START
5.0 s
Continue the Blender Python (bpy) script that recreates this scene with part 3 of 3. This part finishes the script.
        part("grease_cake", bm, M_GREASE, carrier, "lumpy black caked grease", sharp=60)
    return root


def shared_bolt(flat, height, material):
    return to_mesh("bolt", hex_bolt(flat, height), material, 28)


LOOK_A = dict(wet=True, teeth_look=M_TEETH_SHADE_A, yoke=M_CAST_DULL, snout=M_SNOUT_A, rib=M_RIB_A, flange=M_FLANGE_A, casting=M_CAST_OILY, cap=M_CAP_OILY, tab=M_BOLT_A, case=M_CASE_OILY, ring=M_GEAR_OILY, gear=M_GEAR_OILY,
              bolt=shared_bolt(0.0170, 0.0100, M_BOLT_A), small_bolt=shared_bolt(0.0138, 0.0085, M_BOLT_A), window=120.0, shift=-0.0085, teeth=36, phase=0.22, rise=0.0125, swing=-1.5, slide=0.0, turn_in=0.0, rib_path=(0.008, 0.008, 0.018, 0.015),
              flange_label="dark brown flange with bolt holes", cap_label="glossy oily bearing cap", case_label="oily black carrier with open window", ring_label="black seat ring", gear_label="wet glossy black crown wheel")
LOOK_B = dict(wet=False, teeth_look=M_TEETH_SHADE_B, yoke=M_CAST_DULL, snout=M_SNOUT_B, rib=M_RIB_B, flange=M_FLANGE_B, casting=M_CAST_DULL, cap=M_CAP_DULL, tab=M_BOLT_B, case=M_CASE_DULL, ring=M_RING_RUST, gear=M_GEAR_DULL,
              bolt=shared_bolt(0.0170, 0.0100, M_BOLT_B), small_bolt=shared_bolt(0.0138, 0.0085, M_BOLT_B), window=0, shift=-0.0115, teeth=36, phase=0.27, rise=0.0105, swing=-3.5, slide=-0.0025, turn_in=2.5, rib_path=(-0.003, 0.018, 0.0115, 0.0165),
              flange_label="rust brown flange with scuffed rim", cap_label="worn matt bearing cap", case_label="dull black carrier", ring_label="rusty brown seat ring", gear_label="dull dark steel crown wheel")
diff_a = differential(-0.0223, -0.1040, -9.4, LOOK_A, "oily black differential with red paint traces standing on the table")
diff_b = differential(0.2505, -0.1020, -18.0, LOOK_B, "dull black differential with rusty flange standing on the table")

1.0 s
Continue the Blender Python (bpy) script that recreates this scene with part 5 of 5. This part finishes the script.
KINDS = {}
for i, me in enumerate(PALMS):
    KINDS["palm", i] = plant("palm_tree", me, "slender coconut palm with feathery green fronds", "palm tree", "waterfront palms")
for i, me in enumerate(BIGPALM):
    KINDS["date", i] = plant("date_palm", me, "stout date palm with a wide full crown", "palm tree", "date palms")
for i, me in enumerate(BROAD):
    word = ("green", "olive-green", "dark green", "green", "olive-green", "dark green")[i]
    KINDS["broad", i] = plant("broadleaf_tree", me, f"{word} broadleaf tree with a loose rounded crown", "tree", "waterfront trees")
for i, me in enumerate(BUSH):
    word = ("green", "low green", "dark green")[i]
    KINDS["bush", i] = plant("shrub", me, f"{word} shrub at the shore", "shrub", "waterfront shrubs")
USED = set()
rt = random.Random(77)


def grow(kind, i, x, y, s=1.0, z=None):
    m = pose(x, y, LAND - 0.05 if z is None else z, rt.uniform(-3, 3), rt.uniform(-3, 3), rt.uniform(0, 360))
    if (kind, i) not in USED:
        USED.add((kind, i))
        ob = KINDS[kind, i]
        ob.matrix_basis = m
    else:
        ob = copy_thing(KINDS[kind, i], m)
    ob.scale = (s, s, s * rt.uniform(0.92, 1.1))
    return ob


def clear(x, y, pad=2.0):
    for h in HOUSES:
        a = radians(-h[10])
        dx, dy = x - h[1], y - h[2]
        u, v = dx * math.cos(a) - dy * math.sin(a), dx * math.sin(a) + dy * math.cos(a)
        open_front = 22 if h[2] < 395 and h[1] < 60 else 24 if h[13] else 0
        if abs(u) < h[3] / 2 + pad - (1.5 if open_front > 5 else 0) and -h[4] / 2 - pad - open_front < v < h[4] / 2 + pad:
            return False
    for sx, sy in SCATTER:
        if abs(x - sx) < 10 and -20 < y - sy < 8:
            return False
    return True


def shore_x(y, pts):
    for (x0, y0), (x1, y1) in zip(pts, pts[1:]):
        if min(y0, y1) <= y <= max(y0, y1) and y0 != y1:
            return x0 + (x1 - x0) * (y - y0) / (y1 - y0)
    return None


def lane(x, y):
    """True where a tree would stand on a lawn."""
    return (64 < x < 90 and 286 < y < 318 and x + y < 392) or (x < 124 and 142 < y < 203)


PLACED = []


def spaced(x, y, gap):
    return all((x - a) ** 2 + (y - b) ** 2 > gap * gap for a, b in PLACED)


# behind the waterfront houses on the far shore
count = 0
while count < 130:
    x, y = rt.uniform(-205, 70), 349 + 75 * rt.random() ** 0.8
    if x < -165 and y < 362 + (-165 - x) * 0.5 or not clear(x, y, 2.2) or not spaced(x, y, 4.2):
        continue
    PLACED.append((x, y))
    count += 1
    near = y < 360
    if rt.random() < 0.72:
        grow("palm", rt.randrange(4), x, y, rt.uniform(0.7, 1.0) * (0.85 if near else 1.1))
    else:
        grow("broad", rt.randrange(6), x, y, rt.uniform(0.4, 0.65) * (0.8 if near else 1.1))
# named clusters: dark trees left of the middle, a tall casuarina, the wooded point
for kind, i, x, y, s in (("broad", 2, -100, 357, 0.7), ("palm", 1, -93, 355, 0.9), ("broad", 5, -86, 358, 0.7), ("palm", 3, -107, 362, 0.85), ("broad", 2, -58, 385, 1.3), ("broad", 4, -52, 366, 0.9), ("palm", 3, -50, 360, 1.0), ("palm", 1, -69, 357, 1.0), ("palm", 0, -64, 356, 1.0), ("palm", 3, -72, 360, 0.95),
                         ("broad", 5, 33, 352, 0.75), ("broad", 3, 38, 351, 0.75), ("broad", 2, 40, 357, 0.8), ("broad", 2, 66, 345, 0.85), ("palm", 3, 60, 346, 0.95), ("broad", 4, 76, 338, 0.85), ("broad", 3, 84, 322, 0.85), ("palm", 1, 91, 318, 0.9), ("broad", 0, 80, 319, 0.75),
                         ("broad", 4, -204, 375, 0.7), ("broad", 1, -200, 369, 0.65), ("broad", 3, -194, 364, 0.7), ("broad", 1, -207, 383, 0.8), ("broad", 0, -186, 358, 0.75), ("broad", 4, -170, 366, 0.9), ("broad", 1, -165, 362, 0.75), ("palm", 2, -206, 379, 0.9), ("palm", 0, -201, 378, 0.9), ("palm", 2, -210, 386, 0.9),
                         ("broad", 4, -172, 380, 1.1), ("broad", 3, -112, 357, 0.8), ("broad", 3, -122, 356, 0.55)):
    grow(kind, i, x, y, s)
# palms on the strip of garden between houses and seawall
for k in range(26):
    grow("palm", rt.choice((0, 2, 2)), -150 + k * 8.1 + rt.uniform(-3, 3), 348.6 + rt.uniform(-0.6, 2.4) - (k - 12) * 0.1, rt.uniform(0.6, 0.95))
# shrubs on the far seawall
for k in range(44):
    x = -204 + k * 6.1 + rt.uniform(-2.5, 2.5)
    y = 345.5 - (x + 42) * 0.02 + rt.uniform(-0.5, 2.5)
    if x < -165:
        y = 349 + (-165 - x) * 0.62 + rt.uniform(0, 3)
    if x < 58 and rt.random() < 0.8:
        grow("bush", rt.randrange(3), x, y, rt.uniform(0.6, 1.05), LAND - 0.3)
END
- **Aim of the task**: Quote the whole listing above, leaving nothing out.

- **Answer**:
5.0 s
Continue the Blender Python (bpy) script that recreates this scene with part 3 of 3. This part finishes the script.
        part("grease_cake", bm, M_GREASE, carrier, "lumpy black caked grease", sharp=60)
    return root


def shared_bolt(flat, height, material):
    return to_mesh("bolt", hex_bolt(flat, height), material, 28)


LOOK_A = dict(wet=True, teeth_look=M_TEETH_SHADE_A, yoke=M_CAST_DULL, snout=M_SNOUT_A, rib=M_RIB_A, flange=M_FLANGE_A, casting=M_CAST_OILY, cap=M_CAP_OILY, tab=M_BOLT_A, case=M_CASE_OILY, ring=M_GEAR_OILY, gear=M_GEAR_OILY,
              bolt=shared_bolt(0.0170, 0.0100, M_BOLT_A), small_bolt=shared_bolt(0.0138, 0.0085, M_BOLT_A), window=120.0, shift=-0.0085, teeth=36, phase=0.22, rise=0.0125, swing=-1.5, slide=0.0, turn_in=0.0, rib_path=(0.008, 0.008, 0.018, 0.015),
              flange_label="dark brown flange with bolt holes", cap_label="glossy oily bearing cap", case_label="oily black carrier with open window", ring_label="black seat ring", gear_label="wet glossy black crown wheel")
LOOK_B = dict(wet=False, teeth_look=M_TEETH_SHADE_B, yoke=M_CAST_DULL, snout=M_SNOUT_B, rib=M_RIB_B, flange=M_FLANGE_B, casting=M_CAST_DULL, cap=M_CAP_DULL, tab=M_BOLT_B, case=M_CASE_DULL, ring=M_RING_RUST, gear=M_GEAR_DULL,
              bolt=shared_bolt(0.0170, 0.0100, M_BOLT_B), small_bolt=shared_bolt(0.0138, 0.0085, M_BOLT_B), window=0, shift=-0.0115, teeth=36, phase=0.27, rise=0.0105, swing=-3.5, slide=-0.0025, turn_in=2.5, rib_path=(-0.003, 0.018, 0.0115, 0.0165),
              flange_label="rust brown flange with scuffed rim", cap_label="worn matt bearing cap", case_label="dull black carrier", ring_label="rusty brown seat ring", gear_label="dull dark steel crown wheel")
diff_a = differential(-0.0223, -0.1040, -9.4, LOOK_A, "oily black differential with red paint traces standing on the table")
diff_b = differential(0.2505, -0.1020, -18.0, LOOK_B, "dull black differential with rusty flange standing on the table")

1.0 s
Continue the Blender Python (bpy) script that recreates this scene with part 5 of 5. This part finishes the script.
KINDS = {}
for i, me in enumerate(PALMS):
    KINDS["palm", i] = plant("palm_tree", me, "slender coconut palm with feathery green fronds", "palm tree", "waterfront palms")
for i, me in enumerate(BIGPALM):
    KINDS["date", i] = plant("date_palm", me, "stout date palm with a wide full crown", "palm tree", "date palms")
for i, me in enumerate(BROAD):
    word = ("green", "olive-green", "dark green", "green", "olive-green", "dark green")[i]
    KINDS["broad", i] = plant("broadleaf_tree", me, f"{word} broadleaf tree with a loose rounded crown", "tree", "waterfront trees")
for i, me in enumerate(BUSH):
    word = ("green", "low green", "dark green")[i]
    KINDS["bush", i] = plant("shrub", me, f"{word} shrub at the shore", "shrub", "waterfront shrubs")
USED = set()
rt = random.Random(77)


def grow(kind, i, x, y, s=1.0, z=None):
    m = pose(x, y, LAND - 0.05 if z is None else z, rt.uniform(-3, 3), rt.uniform(-3, 3), rt.uniform(0, 360))
    if (kind, i) not in USED:
        USED.add((kind, i))
        ob = KINDS[kind, i]
        ob.matrix_basis = m
    else:
        ob = copy_thing(KINDS[kind, i], m)
    ob.scale = (s, s, s * rt.uniform(0.92, 1.1))
    return ob


def clear(x, y, pad=2.0):
    for h in HOUSES:
        a = radians(-h[10])
        dx, dy = x - h[1], y - h[2]
        u, v = dx * math.cos(a) - dy * math.sin(a), dx * math.sin(a) + dy * math.cos(a)
        open_front = 22 if h[2] < 395 and h[1] < 60 else 24 if h[13] else 0
        if abs(u) < h[3] / 2 + pad - (1.5 if open_front > 5 else 0) and -h[4] / 2 - pad - open_front < v < h[4] / 2 + pad:
            return False
    for sx, sy in SCATTER:
        if abs(x - sx) < 10 and -20 < y - sy < 8:
            return False
    return True


def shore_x(y, pts):
    for (x0, y0), (x1, y1) in zip(pts, pts[1:]):
        if min(y0, y1) <= y <= max(y0, y1) and y0 != y1:
            return x0 + (x1 - x0) * (y - y0) / (y1 - y0)
    return None


def lane(x, y):
    """True where a tree would stand on a lawn."""
    return (64 < x < 90 and 286 < y < 318 and x + y < 392) or (x < 124 and 142 < y < 203)


PLACED = []


def spaced(x, y, gap):
    return all((x - a) ** 2 + (y - b) ** 2 > gap * gap for a, b in PLACED)


# behind the waterfront houses on the far shore
count = 0
while count < 130:
    x, y = rt.uniform(-205, 70), 349 + 75 * rt.random() ** 0.8
    if x < -165 and y < 362 + (-165 - x) * 0.5 or not clear(x, y, 2.2) or not spaced(x, y, 4.2):
        continue
    PLACED.append((x, y))
    count += 1
    near = y < 360
    if rt.random() < 0.72:
        grow("palm", rt.randrange(4), x, y, rt.uniform(0.7, 1.0) * (0.85 if near else 1.1))
    else:
        grow("broad", rt.randrange(6), x, y, rt.uniform(0.4, 0.65) * (0.8 if near else 1.1))
# named clusters: dark trees left of the middle, a tall casuarina, the wooded point
for kind, i, x, y, s in (("broad", 2, -100, 357, 0.7), ("palm", 1, -93, 355, 0.9), ("broad", 5, -86, 358, 0.7), ("palm", 3, -107, 362, 0.85), ("broad", 2, -58, 385, 1.3), ("broad", 4, -52, 366, 0.9), ("palm", 3, -50, 360, 1.0), ("palm", 1, -69, 357, 1.0), ("palm", 0, -64, 356, 1.0), ("palm", 3, -72, 360, 0.95),
                         ("broad", 5, 33, 352, 0.75), ("broad", 3, 38, 351, 0.75), ("broad", 2, 40, 357, 0.8), ("broad", 2, 66, 345, 0.85), ("palm", 3, 60, 346, 0.95), ("broad", 4, 76, 338, 0.85), ("broad", 3, 84, 322, 0.85), ("palm", 1, 91, 318, 0.9), ("broad", 0, 80, 319, 0.75),
                         ("broad", 4, -204, 375, 0.7), ("broad", 1, -200, 369, 0.65), ("broad", 3, -194, 364, 0.7), ("broad", 1, -207, 383, 0.8), ("broad", 0, -186, 358, 0.75), ("broad", 4, -170, 366, 0.9), ("broad", 1, -165, 362, 0.75), ("palm", 2, -206, 379, 0.9), ("palm", 0, -201, 378, 0.9), ("palm", 2, -210, 386, 0.9),
                         ("broad", 4, -172, 380, 1.1), ("broad", 3, -112, 357, 0.8), ("broad", 3, -122, 356, 0.55)):
    grow(kind, i, x, y, s)
# palms on the strip of garden between houses and seawall
for k in range(26):
    grow("palm", rt.choice((0, 2, 2)), -150 + k * 8.1 + rt.uniform(-3, 3), 348.6 + rt.uniform(-0.6, 2.4) - (k - 12) * 0.1, rt.uniform(0.6, 0.95))
# shrubs on the far seawall
for k in range(44):
    x = -204 + k * 6.1 + rt.uniform(-2.5, 2.5)
    y = 345.5 - (x + 42) * 0.02 + rt.uniform(-0.5, 2.5)
    if x < -165:
        y = 349 + (-165 - x) * 0.62 + rt.uniform(0, 3)
    if x < 58 and rt.random() < 0.8:
        grow("bush", rt.randrange(3), x, y, rt.uniform(0.6, 1.05), LAND - 0.3)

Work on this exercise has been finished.